Work instructions: Repeat, exactly and completely, the material that follows. Omit the pictures.
◆ ◆ ◆ ◆ ◆ ◆ ◆
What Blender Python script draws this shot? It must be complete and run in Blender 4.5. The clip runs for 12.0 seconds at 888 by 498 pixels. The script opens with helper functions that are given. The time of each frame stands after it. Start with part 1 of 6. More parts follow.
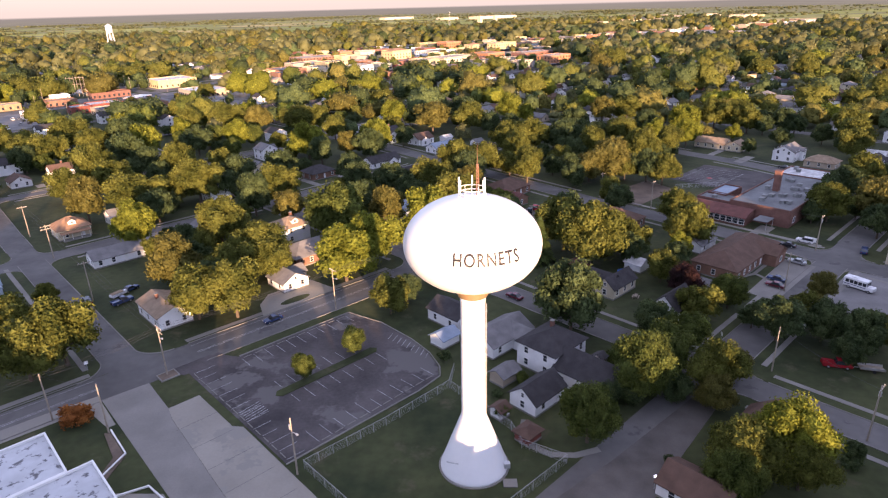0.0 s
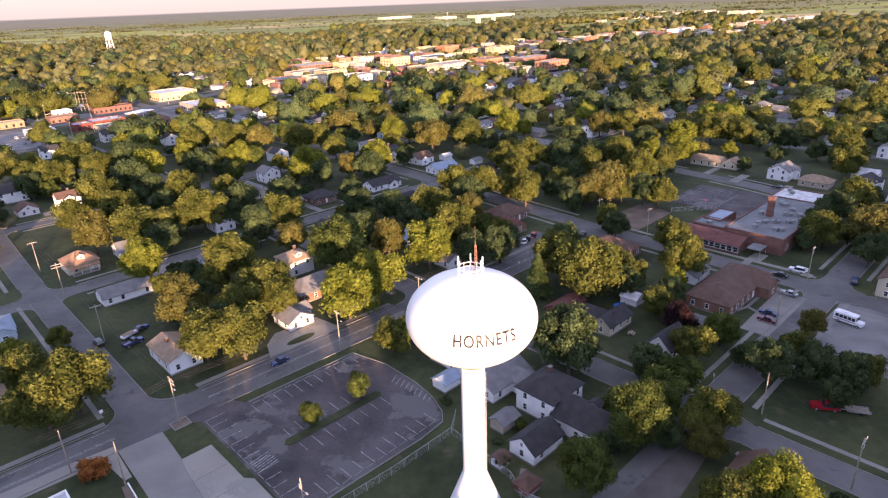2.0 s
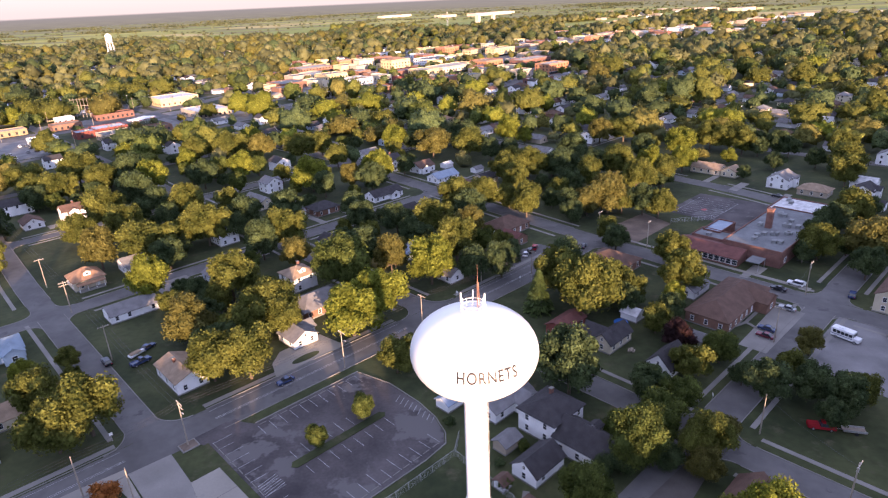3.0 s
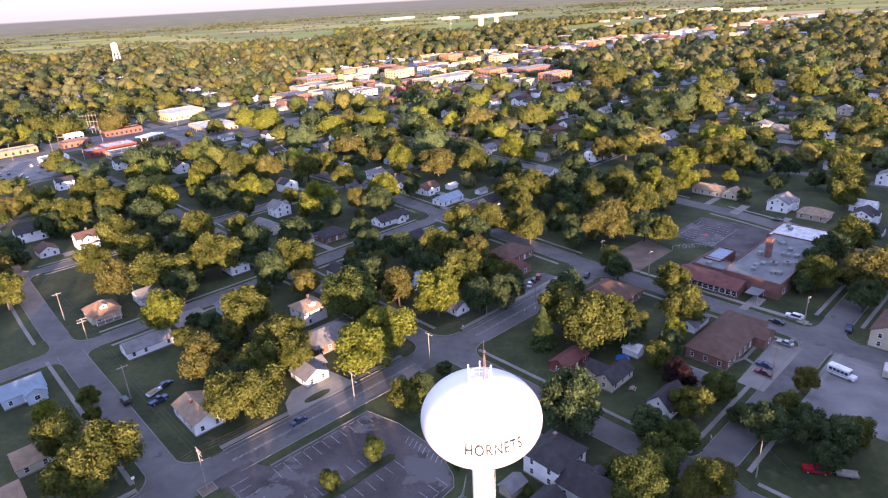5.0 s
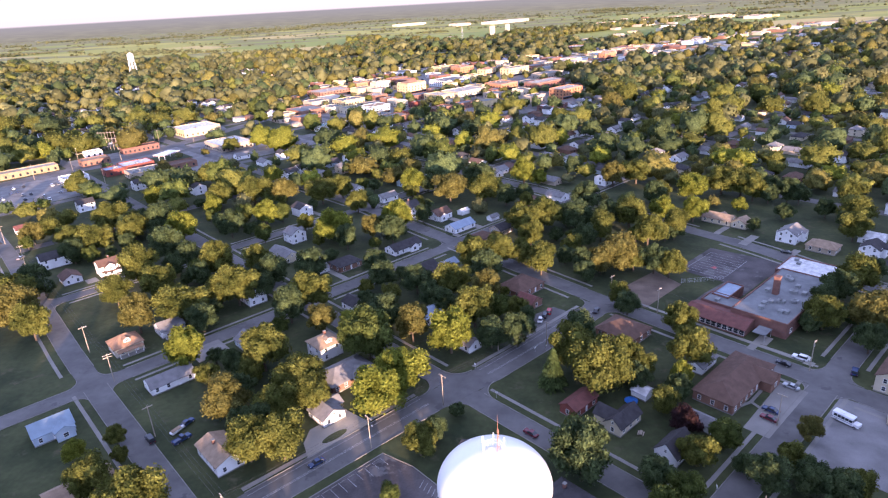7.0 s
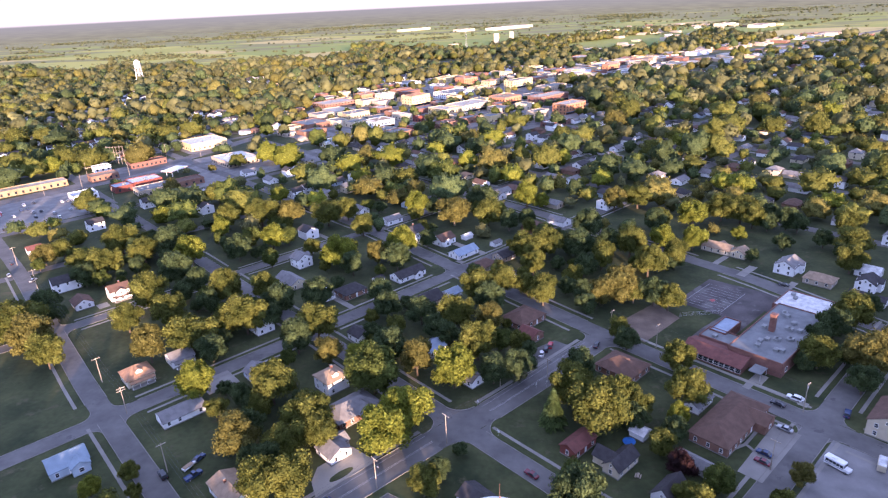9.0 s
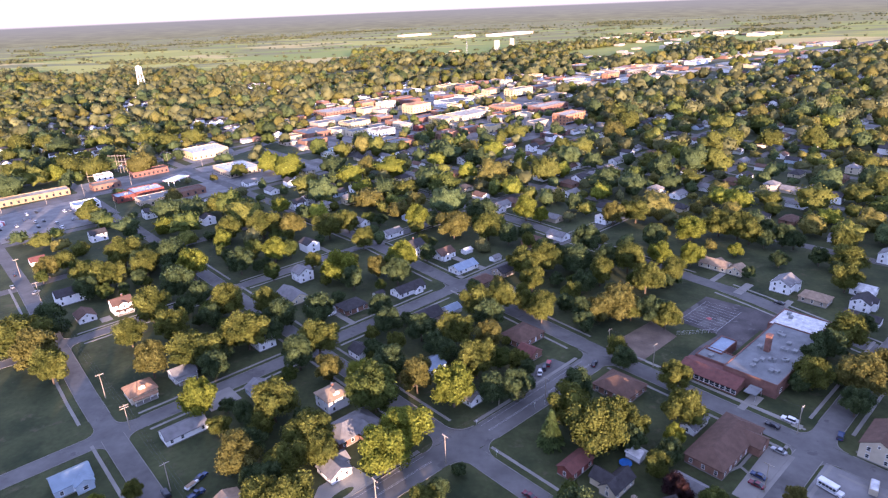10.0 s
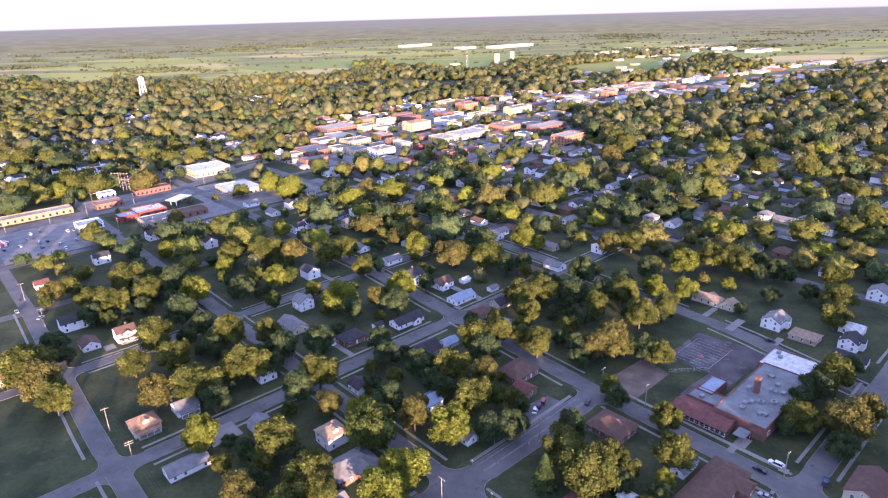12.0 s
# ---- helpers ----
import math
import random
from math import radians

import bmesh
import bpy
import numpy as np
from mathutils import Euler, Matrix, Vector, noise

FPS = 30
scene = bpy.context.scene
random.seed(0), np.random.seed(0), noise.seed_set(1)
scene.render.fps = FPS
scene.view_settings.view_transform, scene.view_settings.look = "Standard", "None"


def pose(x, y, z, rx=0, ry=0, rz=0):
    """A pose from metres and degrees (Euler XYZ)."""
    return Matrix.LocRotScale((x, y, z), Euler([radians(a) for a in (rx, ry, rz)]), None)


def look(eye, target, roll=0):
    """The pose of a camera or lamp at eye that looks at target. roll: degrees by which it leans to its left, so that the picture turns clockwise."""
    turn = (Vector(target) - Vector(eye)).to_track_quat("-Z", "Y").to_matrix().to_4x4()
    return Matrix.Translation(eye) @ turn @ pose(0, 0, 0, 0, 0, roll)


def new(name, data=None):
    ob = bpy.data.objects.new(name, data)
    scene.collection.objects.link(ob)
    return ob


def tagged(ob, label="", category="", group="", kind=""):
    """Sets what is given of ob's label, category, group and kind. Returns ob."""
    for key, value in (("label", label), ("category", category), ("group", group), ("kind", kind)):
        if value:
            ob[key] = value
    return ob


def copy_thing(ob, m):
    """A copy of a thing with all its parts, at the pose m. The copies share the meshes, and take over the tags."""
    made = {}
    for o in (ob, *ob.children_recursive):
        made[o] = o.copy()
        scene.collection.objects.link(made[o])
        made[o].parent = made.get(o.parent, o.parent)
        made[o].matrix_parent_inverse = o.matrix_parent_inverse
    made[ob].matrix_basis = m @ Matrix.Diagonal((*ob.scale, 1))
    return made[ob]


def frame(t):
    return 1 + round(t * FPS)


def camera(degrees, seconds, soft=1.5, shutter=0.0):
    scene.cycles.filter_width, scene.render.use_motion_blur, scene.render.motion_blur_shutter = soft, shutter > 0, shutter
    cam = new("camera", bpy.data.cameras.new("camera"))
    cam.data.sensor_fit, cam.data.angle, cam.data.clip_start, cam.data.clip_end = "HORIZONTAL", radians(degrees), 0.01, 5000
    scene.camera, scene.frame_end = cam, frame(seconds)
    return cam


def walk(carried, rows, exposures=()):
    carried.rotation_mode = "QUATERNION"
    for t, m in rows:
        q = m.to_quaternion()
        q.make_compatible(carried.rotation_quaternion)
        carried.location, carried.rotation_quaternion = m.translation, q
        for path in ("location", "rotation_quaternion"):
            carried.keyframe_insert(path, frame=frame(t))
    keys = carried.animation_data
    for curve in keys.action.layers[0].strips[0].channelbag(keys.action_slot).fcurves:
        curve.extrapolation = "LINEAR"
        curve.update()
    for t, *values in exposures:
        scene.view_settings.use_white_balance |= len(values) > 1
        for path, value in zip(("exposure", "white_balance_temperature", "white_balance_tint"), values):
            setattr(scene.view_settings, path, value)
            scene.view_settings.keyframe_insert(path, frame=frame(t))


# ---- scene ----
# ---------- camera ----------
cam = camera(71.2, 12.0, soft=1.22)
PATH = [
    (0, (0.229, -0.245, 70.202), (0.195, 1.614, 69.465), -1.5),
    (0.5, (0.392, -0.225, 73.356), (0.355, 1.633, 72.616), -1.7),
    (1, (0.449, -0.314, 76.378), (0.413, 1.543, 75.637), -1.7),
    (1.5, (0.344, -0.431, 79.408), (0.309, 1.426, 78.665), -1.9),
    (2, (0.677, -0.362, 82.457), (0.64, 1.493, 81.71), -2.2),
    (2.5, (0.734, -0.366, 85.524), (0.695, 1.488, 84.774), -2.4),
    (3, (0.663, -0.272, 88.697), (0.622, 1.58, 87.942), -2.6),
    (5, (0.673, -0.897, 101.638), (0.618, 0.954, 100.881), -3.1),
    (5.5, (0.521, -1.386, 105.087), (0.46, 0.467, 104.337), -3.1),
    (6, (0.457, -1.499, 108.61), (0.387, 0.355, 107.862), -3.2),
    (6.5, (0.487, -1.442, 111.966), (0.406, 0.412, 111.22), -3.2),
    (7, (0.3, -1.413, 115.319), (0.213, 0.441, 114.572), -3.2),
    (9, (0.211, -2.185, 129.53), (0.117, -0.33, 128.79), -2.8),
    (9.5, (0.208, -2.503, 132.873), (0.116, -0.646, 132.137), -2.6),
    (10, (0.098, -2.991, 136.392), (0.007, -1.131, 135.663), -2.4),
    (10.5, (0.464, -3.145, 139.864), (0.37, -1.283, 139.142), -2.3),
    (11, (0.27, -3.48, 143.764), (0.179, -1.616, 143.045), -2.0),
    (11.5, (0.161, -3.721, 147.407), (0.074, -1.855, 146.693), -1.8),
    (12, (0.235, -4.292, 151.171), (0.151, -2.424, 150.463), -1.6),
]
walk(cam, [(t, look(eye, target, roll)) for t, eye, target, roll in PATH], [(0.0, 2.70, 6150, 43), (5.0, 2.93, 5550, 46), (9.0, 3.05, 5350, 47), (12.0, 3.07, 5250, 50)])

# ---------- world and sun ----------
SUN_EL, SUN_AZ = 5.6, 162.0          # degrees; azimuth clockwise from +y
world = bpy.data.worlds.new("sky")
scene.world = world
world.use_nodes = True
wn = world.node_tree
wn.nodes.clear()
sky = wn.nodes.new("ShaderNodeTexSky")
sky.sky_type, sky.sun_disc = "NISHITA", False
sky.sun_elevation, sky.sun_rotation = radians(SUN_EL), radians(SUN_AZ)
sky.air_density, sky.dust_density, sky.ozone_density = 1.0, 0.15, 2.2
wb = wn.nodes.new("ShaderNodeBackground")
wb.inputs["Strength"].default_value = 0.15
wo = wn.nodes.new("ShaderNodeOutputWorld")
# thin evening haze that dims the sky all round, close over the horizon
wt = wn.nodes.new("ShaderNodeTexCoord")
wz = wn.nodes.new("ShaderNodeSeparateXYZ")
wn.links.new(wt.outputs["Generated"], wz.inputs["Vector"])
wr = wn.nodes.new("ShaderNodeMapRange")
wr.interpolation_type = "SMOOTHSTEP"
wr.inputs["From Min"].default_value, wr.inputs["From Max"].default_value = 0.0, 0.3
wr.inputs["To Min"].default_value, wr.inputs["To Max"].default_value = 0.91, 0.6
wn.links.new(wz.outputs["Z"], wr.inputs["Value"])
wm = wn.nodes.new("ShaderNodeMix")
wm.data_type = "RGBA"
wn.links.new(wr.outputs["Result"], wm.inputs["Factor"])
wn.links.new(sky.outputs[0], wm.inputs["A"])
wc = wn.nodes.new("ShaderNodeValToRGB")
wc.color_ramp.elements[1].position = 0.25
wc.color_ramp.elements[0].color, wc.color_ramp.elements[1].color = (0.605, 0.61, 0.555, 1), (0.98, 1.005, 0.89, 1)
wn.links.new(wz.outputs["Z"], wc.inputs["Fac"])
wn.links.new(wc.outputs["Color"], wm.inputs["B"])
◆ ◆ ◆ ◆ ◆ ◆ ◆
Exercise output:
What Blender Python script draws this shot? It must be complete and run in Blender 4.5. The clip runs for 12.0 seconds at 888 by 498 pixels. The script opens with helper functions that are given. The time of each frame stands after it. Start with part 1 of 6. More parts follow.
0.0 s
2.0 s
3.0 s
5.0 s
7.0 s
9.0 s
10.0 s
12.0 s
# ---- helpers ----
import math
import random
from math import radians

import bmesh
import bpy
import numpy as np
from mathutils import Euler, Matrix, Vector, noise

FPS = 30
scene = bpy.context.scene
random.seed(0), np.random.seed(0), noise.seed_set(1)
scene.render.fps = FPS
scene.view_settings.view_transform, scene.view_settings.look = "Standard", "None"


def pose(x, y, z, rx=0, ry=0, rz=0):
    """A pose from metres and degrees (Euler XYZ)."""
    return Matrix.LocRotScale((x, y, z), Euler([radians(a) for a in (rx, ry, rz)]), None)


def look(eye, target, roll=0):
    """The pose of a camera or lamp at eye that looks at target. roll: degrees by which it leans to its left, so that the picture turns clockwise."""
    turn = (Vector(target) - Vector(eye)).to_track_quat("-Z", "Y").to_matrix().to_4x4()
    return Matrix.Translation(eye) @ turn @ pose(0, 0, 0, 0, 0, roll)


def new(name, data=None):
    ob = bpy.data.objects.new(name, data)
    scene.collection.objects.link(ob)
    return ob


def tagged(ob, label="", category="", group="", kind=""):
    """Sets what is given of ob's label, category, group and kind. Returns ob."""
    for key, value in (("label", label), ("category", category), ("group", group), ("kind", kind)):
        if value:
            ob[key] = value
    return ob


def copy_thing(ob, m):
    """A copy of a thing with all its parts, at the pose m. The copies share the meshes, and take over the tags."""
    made = {}
    for o in (ob, *ob.children_recursive):
        made[o] = o.copy()
        scene.collection.objects.link(made[o])
        made[o].parent = made.get(o.parent, o.parent)
        made[o].matrix_parent_inverse = o.matrix_parent_inverse
    made[ob].matrix_basis = m @ Matrix.Diagonal((*ob.scale, 1))
    return made[ob]


def frame(t):
    return 1 + round(t * FPS)


def camera(degrees, seconds, soft=1.5, shutter=0.0):
    scene.cycles.filter_width, scene.render.use_motion_blur, scene.render.motion_blur_shutter = soft, shutter > 0, shutter
    cam = new("camera", bpy.data.cameras.new("camera"))
    cam.data.sensor_fit, cam.data.angle, cam.data.clip_start, cam.data.clip_end = "HORIZONTAL", radians(degrees), 0.01, 5000
    scene.camera, scene.frame_end = cam, frame(seconds)
    return cam


def walk(carried, rows, exposures=()):
    carried.rotation_mode = "QUATERNION"
    for t, m in rows:
        q = m.to_quaternion()
        q.make_compatible(carried.rotation_quaternion)
        carried.location, carried.rotation_quaternion = m.translation, q
        for path in ("location", "rotation_quaternion"):
            carried.keyframe_insert(path, frame=frame(t))
    keys = carried.animation_data
    for curve in keys.action.layers[0].strips[0].channelbag(keys.action_slot).fcurves:
        curve.extrapolation = "LINEAR"
        curve.update()
    for t, *values in exposures:
        scene.view_settings.use_white_balance |= len(values) > 1
        for path, value in zip(("exposure", "white_balance_temperature", "white_balance_tint"), values):
            setattr(scene.view_settings, path, value)
            scene.view_settings.keyframe_insert(path, frame=frame(t))


# ---- scene ----
# ---------- camera ----------
cam = camera(71.2, 12.0, soft=1.22)
PATH = [
    (0, (0.229, -0.245, 70.202), (0.195, 1.614, 69.465), -1.5),
    (0.5, (0.392, -0.225, 73.356), (0.355, 1.633, 72.616), -1.7),
    (1, (0.449, -0.314, 76.378), (0.413, 1.543, 75.637), -1.7),
    (1.5, (0.344, -0.431, 79.408), (0.309, 1.426, 78.665), -1.9),
    (2, (0.677, -0.362, 82.457), (0.64, 1.493, 81.71), -2.2),
    (2.5, (0.734, -0.366, 85.524), (0.695, 1.488, 84.774), -2.4),
    (3, (0.663, -0.272, 88.697), (0.622, 1.58, 87.942), -2.6),
    (5, (0.673, -0.897, 101.638), (0.618, 0.954, 100.881), -3.1),
    (5.5, (0.521, -1.386, 105.087), (0.46, 0.467, 104.337), -3.1),
    (6, (0.457, -1.499, 108.61), (0.387, 0.355, 107.862), -3.2),
    (6.5, (0.487, -1.442, 111.966), (0.406, 0.412, 111.22), -3.2),
    (7, (0.3, -1.413, 115.319), (0.213, 0.441, 114.572), -3.2),
    (9, (0.211, -2.185, 129.53), (0.117, -0.33, 128.79), -2.8),
    (9.5, (0.208, -2.503, 132.873), (0.116, -0.646, 132.137), -2.6),
    (10, (0.098, -2.991, 136.392), (0.007, -1.131, 135.663), -2.4),
    (10.5, (0.464, -3.145, 139.864), (0.37, -1.283, 139.142), -2.3),
    (11, (0.27, -3.48, 143.764), (0.179, -1.616, 143.045), -2.0),
    (11.5, (0.161, -3.721, 147.407), (0.074, -1.855, 146.693), -1.8),
    (12, (0.235, -4.292, 151.171), (0.151, -2.424, 150.463), -1.6),
]
walk(cam, [(t, look(eye, target, roll)) for t, eye, target, roll in PATH], [(0.0, 2.70, 6150, 43), (5.0, 2.93, 5550, 46), (9.0, 3.05, 5350, 47), (12.0, 3.07, 5250, 50)])

# ---------- world and sun ----------
SUN_EL, SUN_AZ = 5.6, 162.0          # degrees; azimuth clockwise from +y
world = bpy.data.worlds.new("sky")
scene.world = world
world.use_nodes = True
wn = world.node_tree
wn.nodes.clear()
sky = wn.nodes.new("ShaderNodeTexSky")
sky.sky_type, sky.sun_disc = "NISHITA", False
sky.sun_elevation, sky.sun_rotation = radians(SUN_EL), radians(SUN_AZ)
sky.air_density, sky.dust_density, sky.ozone_density = 1.0, 0.15, 2.2
wb = wn.nodes.new("ShaderNodeBackground")
wb.inputs["Strength"].default_value = 0.15
wo = wn.nodes.new("ShaderNodeOutputWorld")
# thin evening haze that dims the sky all round, close over the horizon
wt = wn.nodes.new("ShaderNodeTexCoord")
wz = wn.nodes.new("ShaderNodeSeparateXYZ")
wn.links.new(wt.outputs["Generated"], wz.inputs["Vector"])
wr = wn.nodes.new("ShaderNodeMapRange")
wr.interpolation_type = "SMOOTHSTEP"
wr.inputs["From Min"].default_value, wr.inputs["From Max"].default_value = 0.0, 0.3
wr.inputs["To Min"].default_value, wr.inputs["To Max"].default_value = 0.91, 0.6
wn.links.new(wz.outputs["Z"], wr.inputs["Value"])
wm = wn.nodes.new("ShaderNodeMix")
wm.data_type = "RGBA"
wn.links.new(wr.outputs["Result"], wm.inputs["Factor"])
wn.links.new(sky.outputs[0], wm.inputs["A"])
wc = wn.nodes.new("ShaderNodeValToRGB")
wc.color_ramp.elements[1].position = 0.25
wc.color_ramp.elements[0].color, wc.color_ramp.elements[1].color = (0.605, 0.61, 0.555, 1), (0.98, 1.005, 0.89, 1)
wn.links.new(wz.outputs["Z"], wc.inputs["Fac"])
wn.links.new(wc.outputs["Color"], wm.inputs["B"])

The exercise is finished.